La nécessité d’un « plan Marshall » de la robotique humanoïde française
Compte tenu de la profondeur de marché véritablement planétaire de la robotique humanoïde — qu’il s’agisse d’applications civiles, industrielles, sociales, domestiques, à la personne et au quotidien, ou militaires —, il est naturel de chercher à évaluer l’impact global de cette révolution sur la création de richesse. Quelles économies de temps, de budget, de main-d’œuvre et de sang cette diffusion massive des robots humanoïdes permettra-t-elle à l’échelle mondiale ? Quels gains de productivité, quels volumes de capital dégagés, quelle quantité de temps libre rendue aux individus peut-on anticiper ? Et, selon une perspective schumpétérienne, quel est le rapport entre les emplois supprimés par l’automatisation et ceux nouvellement créés ?
Si l’on en revient à la situation française, le constat est très sombre : aucun constructeur crédible de robots humanoïdes n’existe actuellement sur notre territoire, et les verrous concurrentiels chinois semblent aujourd’hui insurmontables. En pariant sur l’émergence d’une volonté politique forte, on pourrait imaginer lancer un « plan Marshall » de rattrapage national en robotique humanoïde, dont l’objectif serait de réduire le retard technologique de la France en moins de trois ans.
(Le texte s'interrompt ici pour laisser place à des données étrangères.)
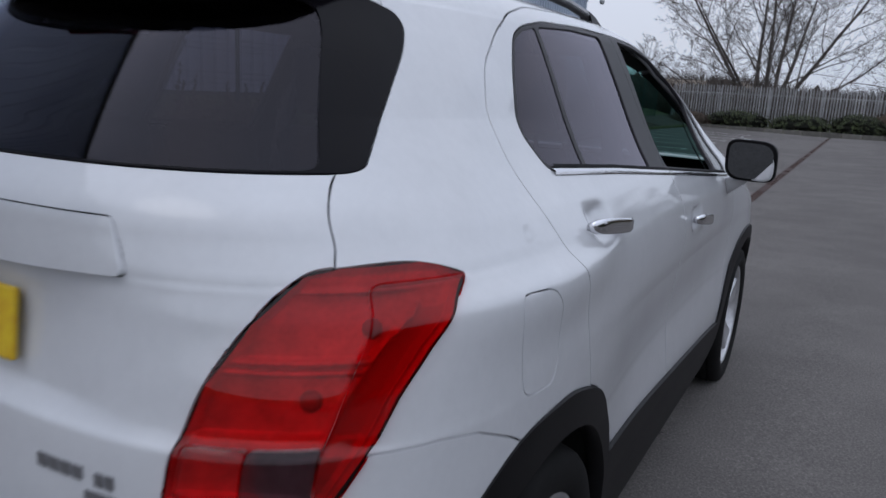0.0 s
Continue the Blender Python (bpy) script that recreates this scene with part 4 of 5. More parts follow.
REFLECTOR_RED = red_lens("red_reflector", (0.13, 0.005, 0.010), 0.25)
SILVER_PLASTIC = mottled("silver_painted_plastic", (0.25, 0.25, 0.255), (0.31, 0.31, 0.315), 3.0, 9.0, 0.45, 0.15)
CHROME = plain("chrome", (0.72, 0.72, 0.74), 0.12, 1.0)
ALLOY = alloy_metal()
RUBBER = tyre_rubber()
PLATE_YELLOW = mottled("yellow_plate", (0.62, 0.40, 0.012), (0.70, 0.46, 0.02), 6.0, 40.0, 0.35)
PLATE_BLUE = plain("blue_plate_band", (0.02, 0.10, 0.38), 0.35)
PLATE_BLACK = plain("plate_black", (0.02, 0.018, 0.015), 0.4)
LETTER_GREY = plain("dull_chrome_lettering", (0.27, 0.27, 0.28), 0.3, 0.7)
GOLD = mottled("gold_badge", (0.50, 0.38, 0.18), (0.66, 0.53, 0.30), 20.0, 90.0, 0.35, 0.4)
PRIVACY_GLASS = thin_glass("privacy_glass", (0.85, 0.76, 0.95), 0.12, 1.44, 0.015, (0.94, 0.89, 1.0))
CLEAR_GLASS = thin_glass("green_tinted_glass", (0.50, 0.92, 0.85), 0.48, 1.42)
SEAT_CLOTH = mottled("black_seat_cloth", (0.010, 0.010, 0.011), (0.022, 0.021, 0.022), 10.0, 200.0, 0.95)
TRIM_GREY = mottled("grey_trim", (0.085, 0.083, 0.08), (0.12, 0.118, 0.113), 6.0, 120.0, 0.85)
HEADLINING = mottled("grey_headlining", (0.05, 0.05, 0.05), (0.075, 0.073, 0.07), 6.0, 120.0, 0.95)
MIRROR = plain("mirror_silver", (0.26, 0.28, 0.30), 0.02, 1.0)


from mathutils import geometry, kdtree

# ---- the car: outlines of its panels ----
car = thing("car", "white compact five-door SUV with black lower cladding on alloy wheels", "car")
U_TABLE = np.concatenate([np.linspace(0, 1, 400), np.linspace(1, 2, 400)[1:], np.linspace(2, 3, 200)[1:]])


def u_of(y, z):
    """The place round the side at which the skin stands at y."""
    return float(np.interp(y, skin(U_TABLE, np.full_like(U_TABLE, z))[:, 1], U_TABLE))


def u_of_x(x, z):
    """The place round the tail at which the skin stands x off the middle."""
    u = U_TABLE[:400]
    return float(np.interp(abs(x), skin(u, np.full_like(u, z))[:, 0], u)) * (1 if x >= 0 else -1)


def rounded(points, closed=True, radius=0.02, steps=4):
    """Round the corners of an outline."""
    out, n = [], len(points)
    for i, p in enumerate(points):
        if not closed and i in (0, n - 1):
            out.append(p)
            continue
        a, b, c = (np.array(q, float) for q in (points[i - 1], p, points[(i + 1) % n]))
        la, lc = np.linalg.norm(a - b), np.linalg.norm(c - b)
        r = min(radius, la * 0.45, lc * 0.45)
        p0, p1 = b + (a - b) / la * r, b + (c - b) / lc * r
        for k in range(steps + 1):
            t = k / steps
            out.append(tuple((1 - t) ** 2 * p0 + 2 * t * (1 - t) * b + t * t * p1))
    return out


def curve(points, n=6):
    """A smooth open curve through the points."""
    q = [np.array(v, float) for v in points]
    q = [2 * q[0] - q[1]] + q + [2 * q[-1] - q[-2]]
    out = []
    for a, b, c, d in zip(q, q[1:], q[2:], q[3:]):
        for k in range(n):
            t = k / n
            out.append(tuple(0.5 * (2 * b + (c - a) * t + (2 * a - 5 * b + 4 * c - d) * t * t + (3 * b - a - 3 * c + d) * t**3)))
    return out + [tuple(points[-1])]


def dense(points, step=0.02):
    out = []
    for a, b in zip(points, points[1:] + points[:1]):
        n = max(1, int(math.hypot(b[0] - a[0], b[1] - a[1]) / step))
        out += [(a[0] + (b[0] - a[0]) * k / n, a[1] + (b[1] - a[1]) * k / n) for k in range(n)]
    return out


def on_side(points, radius=0.02):
    """An outline given as (y, z) on the side."""
    return [(u_of(y, z), z) for y, z in dense(rounded(points, True, radius), 0.005)]


def on_tail(points, radius=0.01):
    return dense(rounded(points, True, radius))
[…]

Pour cela, il faudrait réunir une équipe « commando » composée de deux ou trois chefs d’entreprise sélectionnés pour leur capacité à innover rapidement et efficacement. Ils s’associeraient à une équipe de chercheurs issus de laboratoires reconnus en robotique comme le CNRS, l’INRIA ou l’ONERA. À cette alliance s’ajouterait un groupe d’ingénieurs, de techniciens et d’inventeurs ayant conçu des automates avancés ou des mécanismes inédits. L’étape suivante consisterait à acheter un exemplaire de chacun des robots américains et chinois : les modèles de Boston Dynamics, Tesla et Unitree Robotics (le H1 et même le plus récent G1). Ces machines seraient démontées et analysées dans leur architecture, non pas pour être copiées, mais pour permettre de dégager les éléments communs nécessaires à la construction d’une architecture humanoïde française. S’appuyer sur l’existant commercialisé éviterait les écueils déjà rencontrés (notamment ceux des robots à roulettes ou robots jouets qui ne savent rien faire) et permettrait de rattraper le retard français. La société ainsi fondée réaliserait une levée de fonds initiale de 25 millions d’euros, garantie par l’État, permettant la création d’une usine de production, dont l’activité serait encadrée par des objectifs trimestriels de résultats. Ce plan de choc pourrait permettre à la France de reprendre pied dans cette course technologique, dont l’enjeu est de réduire le retard français en moins de trois ans et 25 millions d’euros si l’équipe constituée fonctionne en autonomie, tout en privilégiant la performance, la rapidité d’exécution et l’agilité créative.